Read the listing below and copy out every line that holds "category".

• _Dataset entries_
________
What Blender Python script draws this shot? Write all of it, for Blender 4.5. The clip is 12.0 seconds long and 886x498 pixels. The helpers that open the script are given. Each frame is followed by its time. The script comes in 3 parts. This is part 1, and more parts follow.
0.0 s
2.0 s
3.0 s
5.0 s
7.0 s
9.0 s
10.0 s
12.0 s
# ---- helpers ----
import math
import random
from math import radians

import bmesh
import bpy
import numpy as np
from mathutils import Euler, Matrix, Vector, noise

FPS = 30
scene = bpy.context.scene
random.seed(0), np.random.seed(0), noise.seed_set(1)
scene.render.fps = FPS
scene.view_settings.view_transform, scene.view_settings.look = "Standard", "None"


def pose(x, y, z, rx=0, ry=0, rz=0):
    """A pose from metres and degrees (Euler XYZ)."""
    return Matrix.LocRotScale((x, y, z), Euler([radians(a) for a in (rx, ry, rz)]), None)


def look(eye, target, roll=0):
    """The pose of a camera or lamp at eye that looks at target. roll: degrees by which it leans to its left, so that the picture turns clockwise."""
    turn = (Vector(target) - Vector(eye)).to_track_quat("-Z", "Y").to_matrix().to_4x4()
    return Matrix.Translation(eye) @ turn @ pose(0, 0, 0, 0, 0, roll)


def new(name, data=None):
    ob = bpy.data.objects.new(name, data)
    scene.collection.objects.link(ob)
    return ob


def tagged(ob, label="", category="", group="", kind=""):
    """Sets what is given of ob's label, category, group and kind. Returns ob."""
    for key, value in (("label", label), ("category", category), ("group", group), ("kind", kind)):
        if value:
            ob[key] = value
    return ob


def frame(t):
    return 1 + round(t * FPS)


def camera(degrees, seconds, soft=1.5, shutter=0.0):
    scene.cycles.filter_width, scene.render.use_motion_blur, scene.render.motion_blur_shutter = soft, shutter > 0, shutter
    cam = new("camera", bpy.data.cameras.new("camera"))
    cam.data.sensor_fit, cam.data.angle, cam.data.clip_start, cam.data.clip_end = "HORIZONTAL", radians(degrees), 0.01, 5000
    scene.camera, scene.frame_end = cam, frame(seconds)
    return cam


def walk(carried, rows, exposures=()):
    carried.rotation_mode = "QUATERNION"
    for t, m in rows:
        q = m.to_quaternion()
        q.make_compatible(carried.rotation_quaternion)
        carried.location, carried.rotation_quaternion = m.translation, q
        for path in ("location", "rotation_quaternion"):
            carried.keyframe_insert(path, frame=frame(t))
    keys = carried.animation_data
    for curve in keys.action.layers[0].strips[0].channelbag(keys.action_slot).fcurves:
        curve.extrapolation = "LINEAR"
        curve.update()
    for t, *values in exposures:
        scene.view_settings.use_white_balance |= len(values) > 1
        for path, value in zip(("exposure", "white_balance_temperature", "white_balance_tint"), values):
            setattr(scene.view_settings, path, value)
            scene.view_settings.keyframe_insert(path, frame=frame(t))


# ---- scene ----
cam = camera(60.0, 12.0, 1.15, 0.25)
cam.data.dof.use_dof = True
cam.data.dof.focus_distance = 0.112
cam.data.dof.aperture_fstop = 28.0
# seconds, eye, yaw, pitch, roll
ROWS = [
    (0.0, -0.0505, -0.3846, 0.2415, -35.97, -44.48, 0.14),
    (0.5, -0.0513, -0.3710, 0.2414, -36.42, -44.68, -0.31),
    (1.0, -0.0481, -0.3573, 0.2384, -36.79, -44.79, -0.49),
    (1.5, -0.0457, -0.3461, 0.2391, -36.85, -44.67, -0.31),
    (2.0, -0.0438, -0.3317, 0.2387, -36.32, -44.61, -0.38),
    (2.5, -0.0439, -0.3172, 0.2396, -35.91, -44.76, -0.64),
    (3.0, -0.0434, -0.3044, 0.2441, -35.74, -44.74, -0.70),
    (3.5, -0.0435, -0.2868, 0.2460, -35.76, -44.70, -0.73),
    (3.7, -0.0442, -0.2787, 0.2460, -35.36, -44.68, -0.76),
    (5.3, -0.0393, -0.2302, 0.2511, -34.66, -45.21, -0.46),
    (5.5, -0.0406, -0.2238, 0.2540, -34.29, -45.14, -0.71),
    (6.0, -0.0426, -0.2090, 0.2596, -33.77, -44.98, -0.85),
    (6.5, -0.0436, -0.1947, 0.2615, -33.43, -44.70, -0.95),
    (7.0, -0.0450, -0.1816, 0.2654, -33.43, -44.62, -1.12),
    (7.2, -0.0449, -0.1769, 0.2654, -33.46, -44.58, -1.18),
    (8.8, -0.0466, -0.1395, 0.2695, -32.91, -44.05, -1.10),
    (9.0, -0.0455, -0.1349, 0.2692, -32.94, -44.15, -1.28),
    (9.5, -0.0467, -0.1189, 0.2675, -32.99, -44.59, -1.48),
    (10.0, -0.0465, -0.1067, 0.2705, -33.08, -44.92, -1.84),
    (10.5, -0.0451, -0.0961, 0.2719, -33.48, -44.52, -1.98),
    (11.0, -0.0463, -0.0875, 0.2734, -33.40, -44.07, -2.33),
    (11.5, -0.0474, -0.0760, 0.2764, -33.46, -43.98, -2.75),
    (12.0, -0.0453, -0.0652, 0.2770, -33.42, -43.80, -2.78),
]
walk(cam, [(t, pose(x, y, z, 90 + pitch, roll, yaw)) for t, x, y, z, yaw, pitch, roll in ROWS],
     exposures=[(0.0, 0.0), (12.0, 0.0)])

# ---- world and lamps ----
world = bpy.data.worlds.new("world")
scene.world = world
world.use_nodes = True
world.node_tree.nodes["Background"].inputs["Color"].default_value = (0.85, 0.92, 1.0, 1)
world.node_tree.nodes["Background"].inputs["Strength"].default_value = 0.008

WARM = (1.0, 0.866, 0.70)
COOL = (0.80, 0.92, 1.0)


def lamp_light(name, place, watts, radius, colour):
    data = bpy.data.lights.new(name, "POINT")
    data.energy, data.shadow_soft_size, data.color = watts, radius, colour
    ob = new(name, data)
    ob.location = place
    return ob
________
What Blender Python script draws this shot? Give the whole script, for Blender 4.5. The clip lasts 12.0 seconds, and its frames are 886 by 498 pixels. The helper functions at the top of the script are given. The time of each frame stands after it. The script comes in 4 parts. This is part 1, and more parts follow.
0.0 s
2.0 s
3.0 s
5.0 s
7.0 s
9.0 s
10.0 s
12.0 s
________
• _Correct result_
def tagged(ob, label="", category="", group="", kind=""):
    """Sets what is given of ob's label, category, group and kind. Returns ob."""
    for key, value in (("label", label), ("category", category), ("group", group), ("kind", kind)):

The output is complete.